EXERCISE PROMPT
Extract the lines of the material below, beginning with the first and ending with the line that holds "pose from metres". Skip every picture.

--------------------------------

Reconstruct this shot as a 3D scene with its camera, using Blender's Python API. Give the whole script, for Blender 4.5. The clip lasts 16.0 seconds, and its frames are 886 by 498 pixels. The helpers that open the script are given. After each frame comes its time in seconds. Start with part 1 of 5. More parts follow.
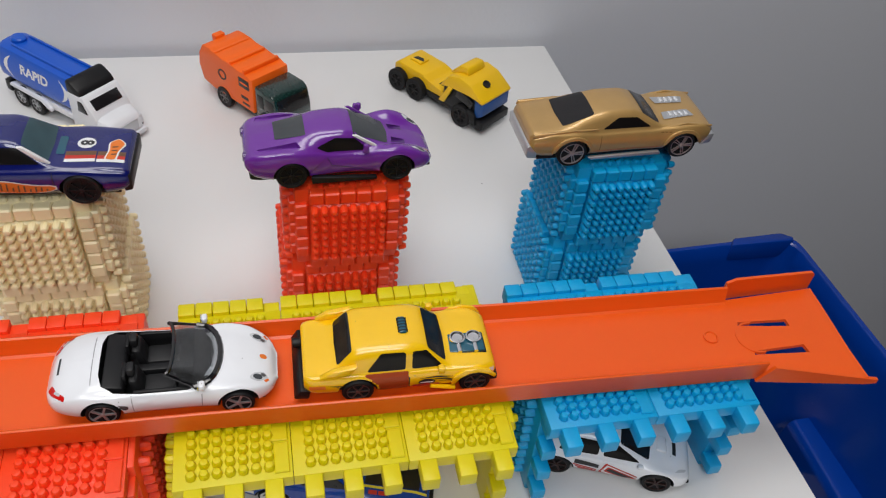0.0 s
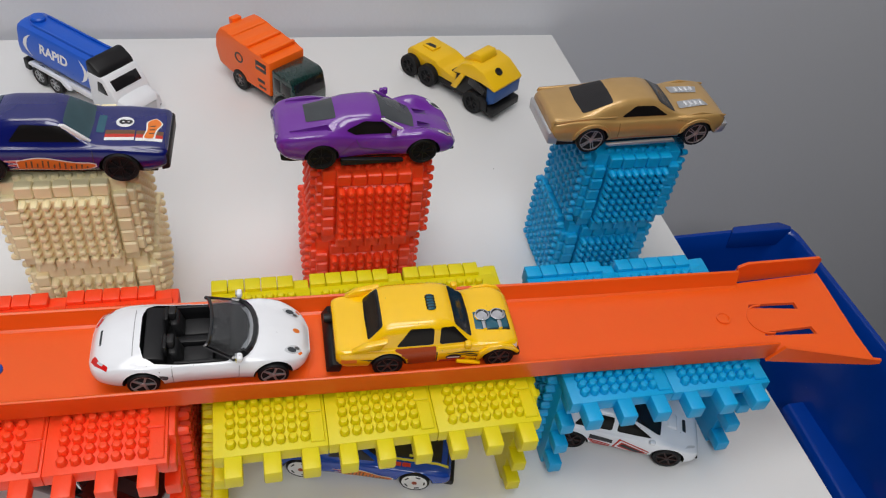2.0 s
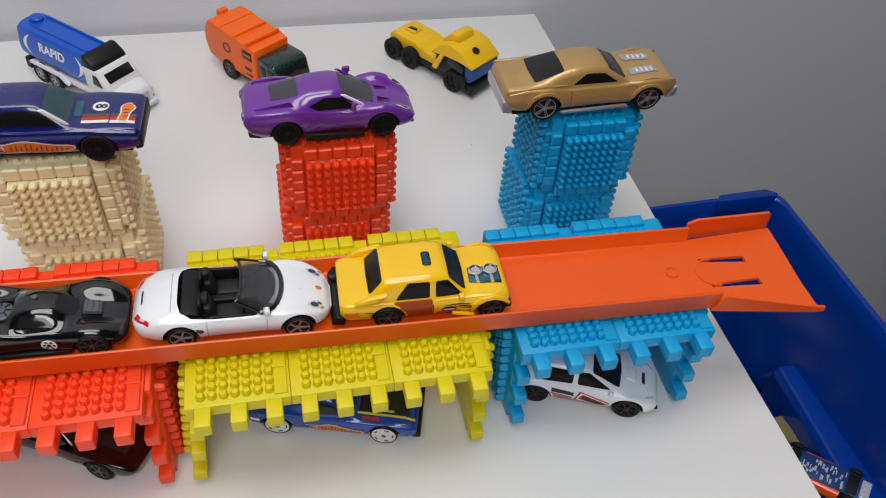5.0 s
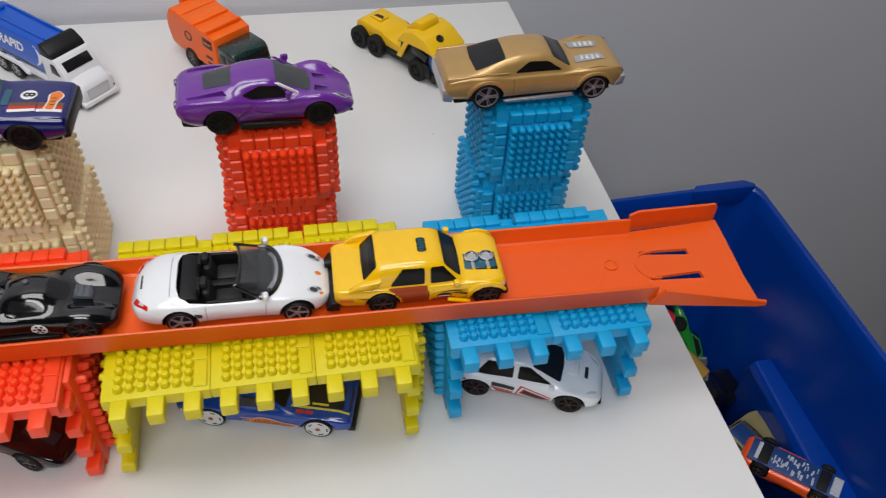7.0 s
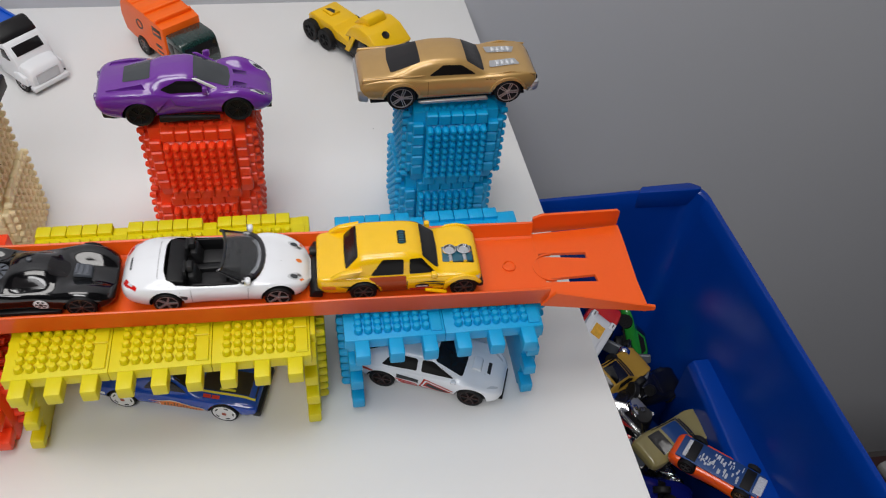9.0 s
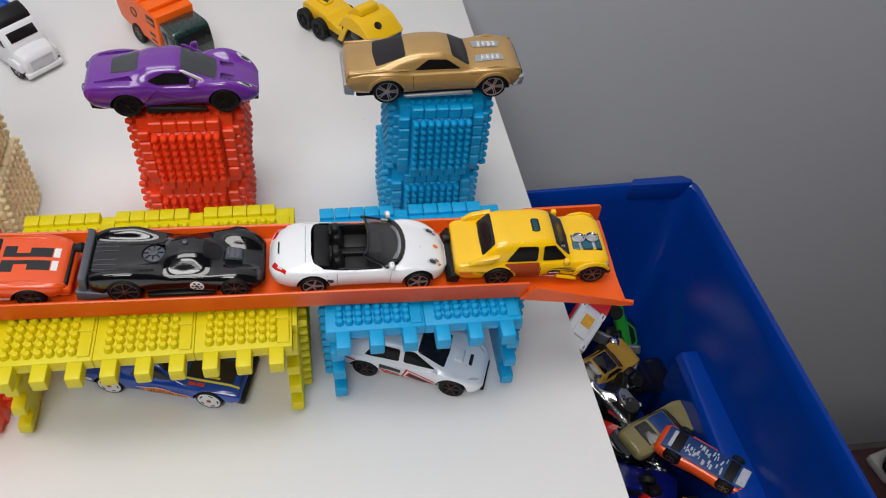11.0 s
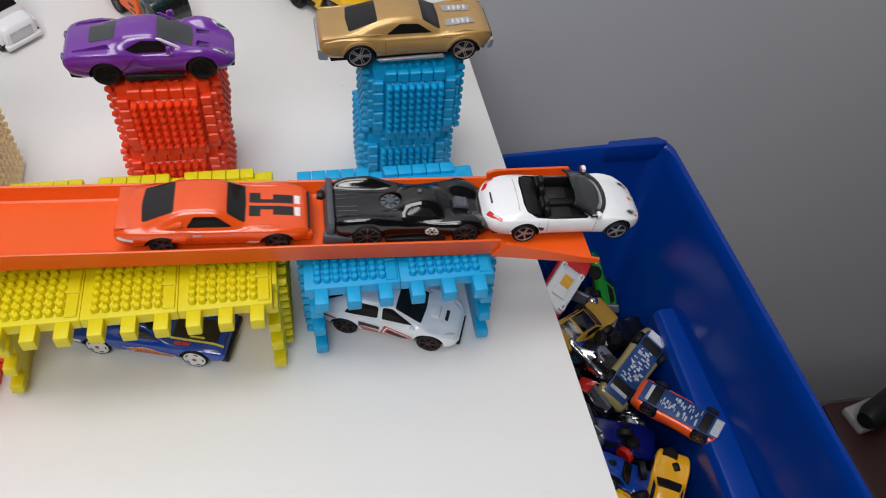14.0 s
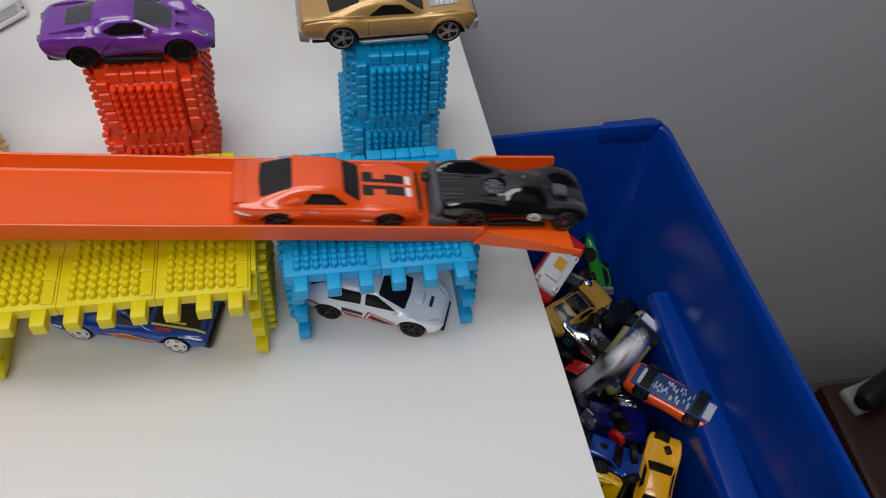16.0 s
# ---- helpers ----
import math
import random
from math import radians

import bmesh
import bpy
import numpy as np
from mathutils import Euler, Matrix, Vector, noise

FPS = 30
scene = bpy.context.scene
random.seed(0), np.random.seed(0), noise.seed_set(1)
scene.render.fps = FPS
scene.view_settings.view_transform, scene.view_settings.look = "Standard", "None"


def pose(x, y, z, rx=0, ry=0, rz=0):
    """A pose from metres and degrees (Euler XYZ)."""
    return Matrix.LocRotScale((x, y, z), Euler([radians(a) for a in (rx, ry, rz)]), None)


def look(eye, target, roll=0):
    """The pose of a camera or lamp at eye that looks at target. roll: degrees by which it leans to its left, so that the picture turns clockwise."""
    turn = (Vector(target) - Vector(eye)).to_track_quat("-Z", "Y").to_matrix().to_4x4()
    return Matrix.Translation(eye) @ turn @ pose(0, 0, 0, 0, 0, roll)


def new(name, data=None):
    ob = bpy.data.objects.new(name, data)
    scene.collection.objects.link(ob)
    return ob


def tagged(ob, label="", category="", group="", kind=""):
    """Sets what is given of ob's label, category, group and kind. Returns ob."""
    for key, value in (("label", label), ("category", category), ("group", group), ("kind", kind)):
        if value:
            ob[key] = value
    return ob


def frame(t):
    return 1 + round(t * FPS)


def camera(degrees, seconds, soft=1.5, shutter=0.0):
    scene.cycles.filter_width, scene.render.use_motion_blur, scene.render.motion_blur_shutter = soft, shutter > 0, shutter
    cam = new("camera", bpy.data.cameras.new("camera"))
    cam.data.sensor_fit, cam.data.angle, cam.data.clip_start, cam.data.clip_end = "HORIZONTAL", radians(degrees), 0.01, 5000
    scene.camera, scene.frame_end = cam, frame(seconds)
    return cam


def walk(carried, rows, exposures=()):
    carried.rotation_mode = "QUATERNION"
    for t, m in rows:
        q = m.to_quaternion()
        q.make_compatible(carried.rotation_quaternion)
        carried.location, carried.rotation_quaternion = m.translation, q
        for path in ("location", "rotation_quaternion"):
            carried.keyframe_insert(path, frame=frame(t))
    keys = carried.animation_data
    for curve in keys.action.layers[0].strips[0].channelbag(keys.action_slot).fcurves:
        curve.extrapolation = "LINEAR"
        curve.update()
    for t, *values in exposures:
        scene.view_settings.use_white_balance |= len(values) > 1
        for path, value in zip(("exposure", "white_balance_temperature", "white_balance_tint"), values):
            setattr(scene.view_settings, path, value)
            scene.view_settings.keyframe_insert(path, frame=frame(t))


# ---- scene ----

--------------------------------

REPLY
Reconstruct this shot as a 3D scene with its camera, using Blender's Python API. Give the whole script, for Blender 4.5. The clip lasts 16.0 seconds, and its frames are 886 by 498 pixels. The helpers that open the script are given. After each frame comes its time in seconds. Start with part 1 of 5. More parts follow.
0.0 s
2.0 s
5.0 s
7.0 s
9.0 s
11.0 s
14.0 s
16.0 s
# ---- helpers ----
import math
import random
from math import radians

import bmesh
import bpy
import numpy as np
from mathutils import Euler, Matrix, Vector, noise

FPS = 30
scene = bpy.context.scene
random.seed(0), np.random.seed(0), noise.seed_set(1)
scene.render.fps = FPS
scene.view_settings.view_transform, scene.view_settings.look = "Standard", "None"


def pose(x, y, z, rx=0, ry=0, rz=0):
    """A pose from metres and degrees (Euler XYZ)."""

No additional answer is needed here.